++++ DATASET ENTRIES ++++

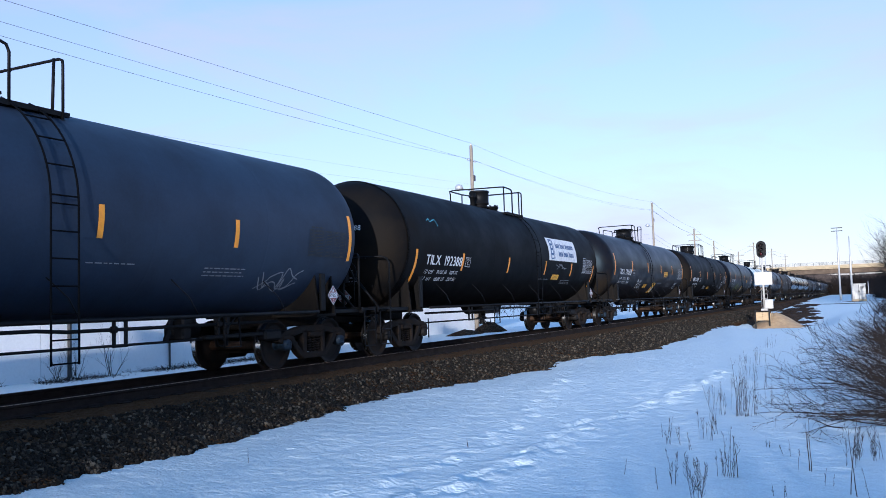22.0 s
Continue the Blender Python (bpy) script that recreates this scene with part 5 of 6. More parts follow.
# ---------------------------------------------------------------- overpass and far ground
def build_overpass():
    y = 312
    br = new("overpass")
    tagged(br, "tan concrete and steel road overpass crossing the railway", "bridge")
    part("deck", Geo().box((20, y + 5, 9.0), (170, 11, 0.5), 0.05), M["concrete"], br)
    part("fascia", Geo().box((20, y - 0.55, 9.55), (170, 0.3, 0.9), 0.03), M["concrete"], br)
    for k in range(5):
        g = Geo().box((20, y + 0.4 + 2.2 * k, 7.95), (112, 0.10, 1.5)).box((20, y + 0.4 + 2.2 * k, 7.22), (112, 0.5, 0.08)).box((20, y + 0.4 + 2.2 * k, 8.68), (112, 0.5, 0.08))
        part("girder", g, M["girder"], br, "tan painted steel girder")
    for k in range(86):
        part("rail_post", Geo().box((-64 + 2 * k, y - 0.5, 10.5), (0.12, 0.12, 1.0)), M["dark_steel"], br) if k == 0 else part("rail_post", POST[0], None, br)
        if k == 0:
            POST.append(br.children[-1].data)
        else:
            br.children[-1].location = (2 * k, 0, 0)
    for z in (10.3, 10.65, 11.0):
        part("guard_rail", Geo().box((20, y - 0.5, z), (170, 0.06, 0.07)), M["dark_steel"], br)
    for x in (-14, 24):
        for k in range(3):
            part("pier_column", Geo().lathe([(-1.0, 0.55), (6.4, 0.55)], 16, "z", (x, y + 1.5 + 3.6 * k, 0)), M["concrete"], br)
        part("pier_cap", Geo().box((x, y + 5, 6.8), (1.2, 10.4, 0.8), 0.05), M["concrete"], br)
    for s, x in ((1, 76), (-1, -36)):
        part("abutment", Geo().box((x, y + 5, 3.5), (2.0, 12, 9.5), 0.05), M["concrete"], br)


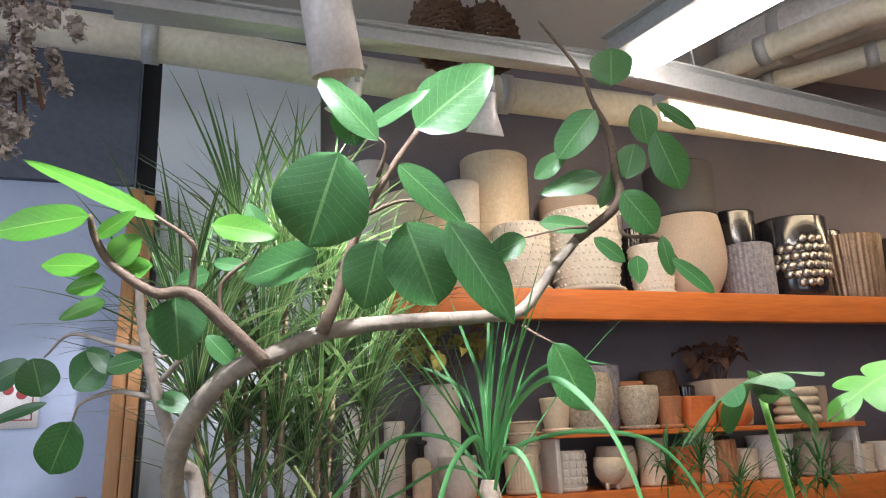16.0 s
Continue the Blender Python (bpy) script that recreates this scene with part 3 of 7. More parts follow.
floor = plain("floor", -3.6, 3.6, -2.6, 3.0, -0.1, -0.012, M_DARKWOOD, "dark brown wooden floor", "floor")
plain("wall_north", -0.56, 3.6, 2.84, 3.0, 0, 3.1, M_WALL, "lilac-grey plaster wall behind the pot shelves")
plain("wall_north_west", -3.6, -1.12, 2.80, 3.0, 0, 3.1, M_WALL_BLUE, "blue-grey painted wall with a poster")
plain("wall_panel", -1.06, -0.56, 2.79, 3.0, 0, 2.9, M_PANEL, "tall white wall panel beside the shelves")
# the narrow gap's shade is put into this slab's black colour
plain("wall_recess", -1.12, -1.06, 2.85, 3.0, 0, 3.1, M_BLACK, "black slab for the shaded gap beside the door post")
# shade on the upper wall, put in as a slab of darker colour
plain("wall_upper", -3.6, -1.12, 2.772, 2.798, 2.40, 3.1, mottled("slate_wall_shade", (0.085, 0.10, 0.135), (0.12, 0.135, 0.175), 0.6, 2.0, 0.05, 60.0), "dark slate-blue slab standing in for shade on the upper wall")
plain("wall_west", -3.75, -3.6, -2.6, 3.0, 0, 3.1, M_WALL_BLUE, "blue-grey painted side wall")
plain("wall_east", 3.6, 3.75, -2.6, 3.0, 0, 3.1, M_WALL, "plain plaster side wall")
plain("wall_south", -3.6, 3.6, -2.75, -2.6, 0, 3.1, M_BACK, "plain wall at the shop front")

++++

EXERCISE DESCRIPTION.
Copy the records above exactly. The pictures are not part of the copy.

ANSWER BELOW.
22.0 s
Continue the Blender Python (bpy) script that recreates this scene with part 5 of 6. More parts follow.
# ---------------------------------------------------------------- overpass and far ground
def build_overpass():
    y = 312
    br = new("overpass")
    tagged(br, "tan concrete and steel road overpass crossing the railway", "bridge")
    part("deck", Geo().box((20, y + 5, 9.0), (170, 11, 0.5), 0.05), M["concrete"], br)
    part("fascia", Geo().box((20, y - 0.55, 9.55), (170, 0.3, 0.9), 0.03), M["concrete"], br)
    for k in range(5):
        g = Geo().box((20, y + 0.4 + 2.2 * k, 7.95), (112, 0.10, 1.5)).box((20, y + 0.4 + 2.2 * k, 7.22), (112, 0.5, 0.08)).box((20, y + 0.4 + 2.2 * k, 8.68), (112, 0.5, 0.08))
        part("girder", g, M["girder"], br, "tan painted steel girder")
    for k in range(86):
        part("rail_post", Geo().box((-64 + 2 * k, y - 0.5, 10.5), (0.12, 0.12, 1.0)), M["dark_steel"], br) if k == 0 else part("rail_post", POST[0], None, br)
        if k == 0:
            POST.append(br.children[-1].data)
        else:
            br.children[-1].location = (2 * k, 0, 0)
    for z in (10.3, 10.65, 11.0):
        part("guard_rail", Geo().box((20, y - 0.5, z), (170, 0.06, 0.07)), M["dark_steel"], br)
    for x in (-14, 24):
        for k in range(3):
            part("pier_column", Geo().lathe([(-1.0, 0.55), (6.4, 0.55)], 16, "z", (x, y + 1.5 + 3.6 * k, 0)), M["concrete"], br)
        part("pier_cap", Geo().box((x, y + 5, 6.8), (1.2, 10.4, 0.8), 0.05), M["concrete"], br)
    for s, x in ((1, 76), (-1, -36)):
        part("abutment", Geo().box((x, y + 5, 3.5), (2.0, 12, 9.5), 0.05), M["concrete"], br)


16.0 s
Continue the Blender Python (bpy) script that recreates this scene with part 3 of 7. More parts follow.
floor = plain("floor", -3.6, 3.6, -2.6, 3.0, -0.1, -0.012, M_DARKWOOD, "dark brown wooden floor", "floor")
plain("wall_north", -0.56, 3.6, 2.84, 3.0, 0, 3.1, M_WALL, "lilac-grey plaster wall behind the pot shelves")
plain("wall_north_west", -3.6, -1.12, 2.80, 3.0, 0, 3.1, M_WALL_BLUE, "blue-grey painted wall with a poster")
plain("wall_panel", -1.06, -0.56, 2.79, 3.0, 0, 2.9, M_PANEL, "tall white wall panel beside the shelves")
# the narrow gap's shade is put into this slab's black colour
plain("wall_recess", -1.12, -1.06, 2.85, 3.0, 0, 3.1, M_BLACK, "black slab for the shaded gap beside the door post")
# shade on the upper wall, put in as a slab of darker colour
plain("wall_upper", -3.6, -1.12, 2.772, 2.798, 2.40, 3.1, mottled("slate_wall_shade", (0.085, 0.10, 0.135), (0.12, 0.135, 0.175), 0.6, 2.0, 0.05, 60.0), "dark slate-blue slab standing in for shade on the upper wall")
plain("wall_west", -3.75, -3.6, -2.6, 3.0, 0, 3.1, M_WALL_BLUE, "blue-grey painted side wall")
plain("wall_east", 3.6, 3.75, -2.6, 3.0, 0, 3.1, M_WALL, "plain plaster side wall")
plain("wall_south", -3.6, 3.6, -2.75, -2.6, 0, 3.1, M_BACK, "plain wall at the shop front")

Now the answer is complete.